The traveling showcase “Gucci Garden Archetypes,” an immersive exhibition put on by the Italian luxury label to mark its 100th anniversary, first opened in Florence in May 2021. It then traveled to the Powerhouse Museum in November 2022.
In an Instagram post published Tuesday, Charing Cross Photo confirmed the photograph was indeed real and corrected its mistake after Doughterty had clarified how the image was produced and identified the man in the photograph was her son.
In a previous post published last week, CCP had described how the competition was intended to highlight images from “real life experience.”
“It is a great play on what is real and not in our world indeed,” CCP said in the statement. “Sadly for the entrant the timing was not great considering that AI is such a hot topic, and without the background info we felt the need to question the entire image.” CCP thanked Dougherty for making the correction, despite being passed up for the prize ultimately, and for “helping to create the conversation about AI.”

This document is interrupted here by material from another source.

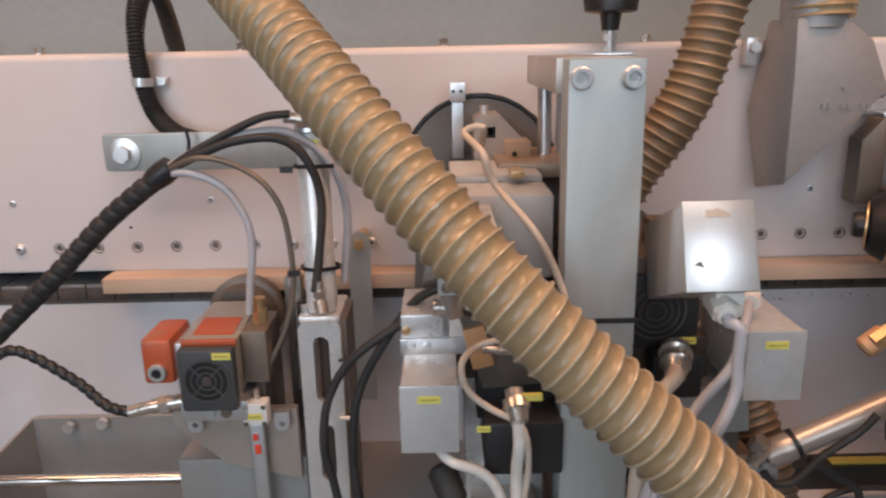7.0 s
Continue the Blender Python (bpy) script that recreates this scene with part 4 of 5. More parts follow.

Disputes around the authenticity of AI-generated images in various fields are ongoing. Some artists have argued AI breaches legal standards around copyright. In April, German artist Boris Eldagsen forfeited a Sony award designated by the World Photography Organization after an image he produced using artificial intelligence was questioned by the award’s judges. The image, The Electrician, appears like a vintage photograph depicting two women donning midcentury styles. The photography organization said talks around Eldagsen’s method ended in discord after questions were raised about the use of AI and transparency, saying it tried and failed “to engage in a meaningful and constructive dialogue” with the artist.